What to produce »
Copy out all lines in the data below containing the string "This".

____

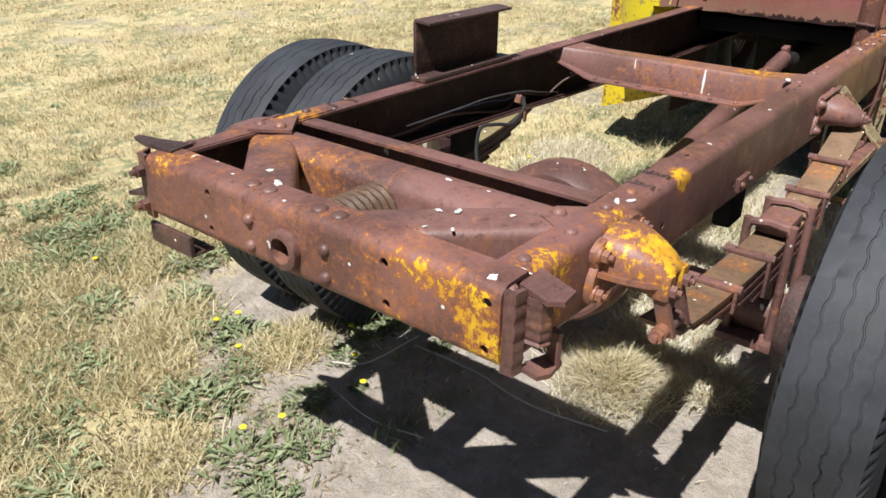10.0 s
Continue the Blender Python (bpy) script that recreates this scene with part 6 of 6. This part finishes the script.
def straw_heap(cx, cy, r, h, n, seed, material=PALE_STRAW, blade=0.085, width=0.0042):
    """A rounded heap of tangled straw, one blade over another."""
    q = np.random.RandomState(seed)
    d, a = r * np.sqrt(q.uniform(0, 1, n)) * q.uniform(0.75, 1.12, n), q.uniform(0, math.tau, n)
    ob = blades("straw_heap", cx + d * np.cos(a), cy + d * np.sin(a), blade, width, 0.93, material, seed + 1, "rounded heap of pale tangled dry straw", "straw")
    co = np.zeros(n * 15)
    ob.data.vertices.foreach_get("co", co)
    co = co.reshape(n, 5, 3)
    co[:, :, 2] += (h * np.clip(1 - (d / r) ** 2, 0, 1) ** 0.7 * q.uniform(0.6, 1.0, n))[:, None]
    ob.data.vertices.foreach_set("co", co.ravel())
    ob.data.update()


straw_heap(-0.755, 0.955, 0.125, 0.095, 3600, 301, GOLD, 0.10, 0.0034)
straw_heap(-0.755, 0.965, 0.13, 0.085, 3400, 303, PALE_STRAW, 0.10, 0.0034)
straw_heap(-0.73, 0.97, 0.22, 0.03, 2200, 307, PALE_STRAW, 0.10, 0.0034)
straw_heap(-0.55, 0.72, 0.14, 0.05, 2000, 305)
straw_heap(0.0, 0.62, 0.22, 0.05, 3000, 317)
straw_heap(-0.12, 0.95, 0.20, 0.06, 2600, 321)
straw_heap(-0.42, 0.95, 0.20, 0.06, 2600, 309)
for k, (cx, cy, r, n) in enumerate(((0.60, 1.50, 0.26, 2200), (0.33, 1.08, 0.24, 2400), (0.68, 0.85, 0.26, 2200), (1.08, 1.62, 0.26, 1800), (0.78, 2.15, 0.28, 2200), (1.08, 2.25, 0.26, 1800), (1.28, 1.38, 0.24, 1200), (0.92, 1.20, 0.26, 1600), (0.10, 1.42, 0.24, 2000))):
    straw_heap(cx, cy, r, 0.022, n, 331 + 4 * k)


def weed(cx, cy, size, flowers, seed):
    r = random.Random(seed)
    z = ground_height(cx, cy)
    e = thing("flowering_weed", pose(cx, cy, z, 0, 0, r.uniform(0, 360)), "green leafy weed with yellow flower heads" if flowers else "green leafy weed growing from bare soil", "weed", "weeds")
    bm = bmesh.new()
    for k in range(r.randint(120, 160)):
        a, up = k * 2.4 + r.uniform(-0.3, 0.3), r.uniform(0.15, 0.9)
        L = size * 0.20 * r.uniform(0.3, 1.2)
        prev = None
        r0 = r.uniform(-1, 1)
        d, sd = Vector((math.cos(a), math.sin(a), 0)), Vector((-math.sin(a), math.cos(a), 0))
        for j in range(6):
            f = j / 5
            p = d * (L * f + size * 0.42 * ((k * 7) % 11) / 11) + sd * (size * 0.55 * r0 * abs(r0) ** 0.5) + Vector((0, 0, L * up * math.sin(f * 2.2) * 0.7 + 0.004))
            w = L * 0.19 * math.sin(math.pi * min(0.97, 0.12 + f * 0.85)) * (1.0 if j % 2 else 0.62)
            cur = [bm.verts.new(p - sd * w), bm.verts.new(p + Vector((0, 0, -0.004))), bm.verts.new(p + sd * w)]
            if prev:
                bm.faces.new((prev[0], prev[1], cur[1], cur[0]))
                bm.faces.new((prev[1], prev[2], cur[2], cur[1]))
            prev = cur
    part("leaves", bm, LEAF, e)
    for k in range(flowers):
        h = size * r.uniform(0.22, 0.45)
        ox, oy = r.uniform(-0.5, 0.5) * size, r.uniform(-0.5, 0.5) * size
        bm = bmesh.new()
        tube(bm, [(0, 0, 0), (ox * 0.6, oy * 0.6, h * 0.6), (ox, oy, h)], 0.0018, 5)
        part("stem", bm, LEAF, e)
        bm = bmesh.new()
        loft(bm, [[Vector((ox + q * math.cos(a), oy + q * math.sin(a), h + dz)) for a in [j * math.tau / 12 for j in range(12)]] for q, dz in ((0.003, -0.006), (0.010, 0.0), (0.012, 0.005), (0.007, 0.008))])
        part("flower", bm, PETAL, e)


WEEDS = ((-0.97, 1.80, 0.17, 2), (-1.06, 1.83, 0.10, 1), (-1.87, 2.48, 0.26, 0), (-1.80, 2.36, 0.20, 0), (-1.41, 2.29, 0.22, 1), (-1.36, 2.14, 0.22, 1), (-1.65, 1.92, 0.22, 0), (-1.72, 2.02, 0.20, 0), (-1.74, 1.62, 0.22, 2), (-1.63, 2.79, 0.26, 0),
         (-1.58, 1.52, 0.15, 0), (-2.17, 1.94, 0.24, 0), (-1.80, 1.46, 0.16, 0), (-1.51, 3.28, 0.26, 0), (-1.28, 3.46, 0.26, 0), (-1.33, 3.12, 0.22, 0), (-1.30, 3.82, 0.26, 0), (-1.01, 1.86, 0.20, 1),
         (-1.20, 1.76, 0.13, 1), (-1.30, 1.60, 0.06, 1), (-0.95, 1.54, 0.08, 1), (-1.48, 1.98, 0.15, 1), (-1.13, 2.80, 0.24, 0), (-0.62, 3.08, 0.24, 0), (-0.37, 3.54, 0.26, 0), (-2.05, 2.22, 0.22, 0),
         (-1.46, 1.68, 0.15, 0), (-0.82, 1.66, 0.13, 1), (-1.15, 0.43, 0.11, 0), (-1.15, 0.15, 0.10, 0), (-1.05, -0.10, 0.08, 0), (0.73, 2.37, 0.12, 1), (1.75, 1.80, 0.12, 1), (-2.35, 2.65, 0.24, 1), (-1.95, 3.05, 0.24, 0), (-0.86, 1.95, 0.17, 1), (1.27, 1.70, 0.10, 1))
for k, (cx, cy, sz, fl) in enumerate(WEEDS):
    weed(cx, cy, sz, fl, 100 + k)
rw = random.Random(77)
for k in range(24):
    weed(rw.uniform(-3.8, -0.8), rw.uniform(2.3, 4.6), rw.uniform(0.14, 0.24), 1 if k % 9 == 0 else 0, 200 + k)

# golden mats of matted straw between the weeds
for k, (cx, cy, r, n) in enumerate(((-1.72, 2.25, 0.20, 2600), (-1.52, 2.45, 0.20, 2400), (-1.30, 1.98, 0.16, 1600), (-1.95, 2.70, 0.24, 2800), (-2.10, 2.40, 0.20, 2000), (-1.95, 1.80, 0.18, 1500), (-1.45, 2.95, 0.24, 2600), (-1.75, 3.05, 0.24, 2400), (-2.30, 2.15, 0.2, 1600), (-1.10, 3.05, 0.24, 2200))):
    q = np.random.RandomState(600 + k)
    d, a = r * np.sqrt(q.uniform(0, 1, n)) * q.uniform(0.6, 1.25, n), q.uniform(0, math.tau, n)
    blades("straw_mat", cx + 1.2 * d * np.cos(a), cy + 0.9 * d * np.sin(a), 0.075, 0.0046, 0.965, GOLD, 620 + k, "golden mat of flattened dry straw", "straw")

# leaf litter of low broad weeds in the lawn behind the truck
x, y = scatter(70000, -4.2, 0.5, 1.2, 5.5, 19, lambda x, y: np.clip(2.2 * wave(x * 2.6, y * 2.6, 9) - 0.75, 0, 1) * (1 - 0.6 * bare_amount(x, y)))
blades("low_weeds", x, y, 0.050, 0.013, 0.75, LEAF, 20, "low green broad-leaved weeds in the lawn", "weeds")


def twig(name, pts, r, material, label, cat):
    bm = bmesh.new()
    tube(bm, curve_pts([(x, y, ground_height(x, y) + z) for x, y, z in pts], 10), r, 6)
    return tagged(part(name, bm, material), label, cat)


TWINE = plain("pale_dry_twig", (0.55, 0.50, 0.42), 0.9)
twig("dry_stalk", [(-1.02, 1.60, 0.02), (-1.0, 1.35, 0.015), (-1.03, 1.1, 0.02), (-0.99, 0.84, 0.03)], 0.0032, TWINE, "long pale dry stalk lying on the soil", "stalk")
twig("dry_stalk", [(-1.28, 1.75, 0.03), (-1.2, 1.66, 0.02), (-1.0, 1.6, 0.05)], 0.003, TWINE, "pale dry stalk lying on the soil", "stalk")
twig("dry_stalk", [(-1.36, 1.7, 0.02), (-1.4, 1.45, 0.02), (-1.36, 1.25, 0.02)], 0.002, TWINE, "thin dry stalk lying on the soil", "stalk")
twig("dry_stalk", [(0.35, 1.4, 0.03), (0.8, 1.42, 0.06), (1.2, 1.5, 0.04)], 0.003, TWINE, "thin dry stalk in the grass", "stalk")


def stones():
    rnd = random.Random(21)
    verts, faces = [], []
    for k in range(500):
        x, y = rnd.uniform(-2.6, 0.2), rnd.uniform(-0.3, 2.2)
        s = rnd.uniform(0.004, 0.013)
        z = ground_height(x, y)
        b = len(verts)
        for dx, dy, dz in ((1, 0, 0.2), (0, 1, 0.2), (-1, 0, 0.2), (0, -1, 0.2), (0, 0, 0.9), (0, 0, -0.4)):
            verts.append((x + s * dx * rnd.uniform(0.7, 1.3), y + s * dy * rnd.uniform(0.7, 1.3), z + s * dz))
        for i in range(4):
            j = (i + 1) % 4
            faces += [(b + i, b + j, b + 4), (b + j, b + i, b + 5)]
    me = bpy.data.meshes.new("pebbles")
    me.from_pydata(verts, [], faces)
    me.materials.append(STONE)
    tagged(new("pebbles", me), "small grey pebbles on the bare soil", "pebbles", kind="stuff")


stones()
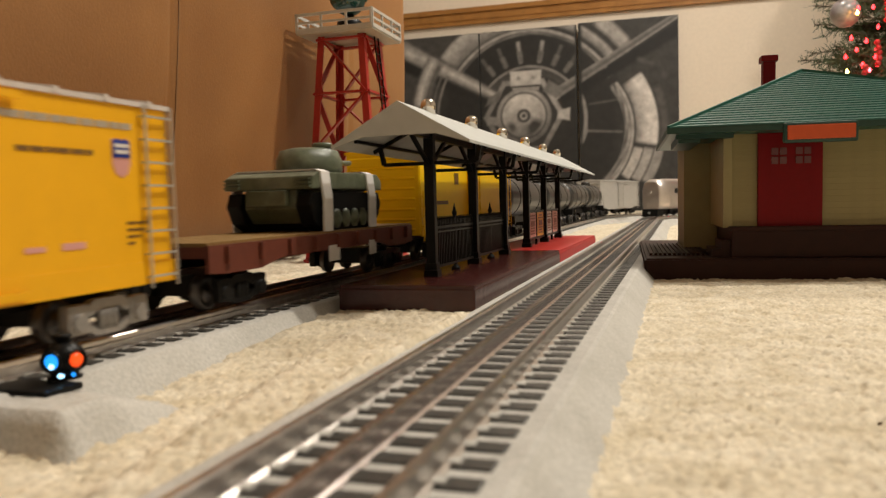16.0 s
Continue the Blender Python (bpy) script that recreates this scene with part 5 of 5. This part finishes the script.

____

Final result »
Continue the Blender Python (bpy) script that recreates this scene with part 6 of 6. This part finishes the script.
Continue the Blender Python (bpy) script that recreates this scene with part 5 of 5. This part finishes the script.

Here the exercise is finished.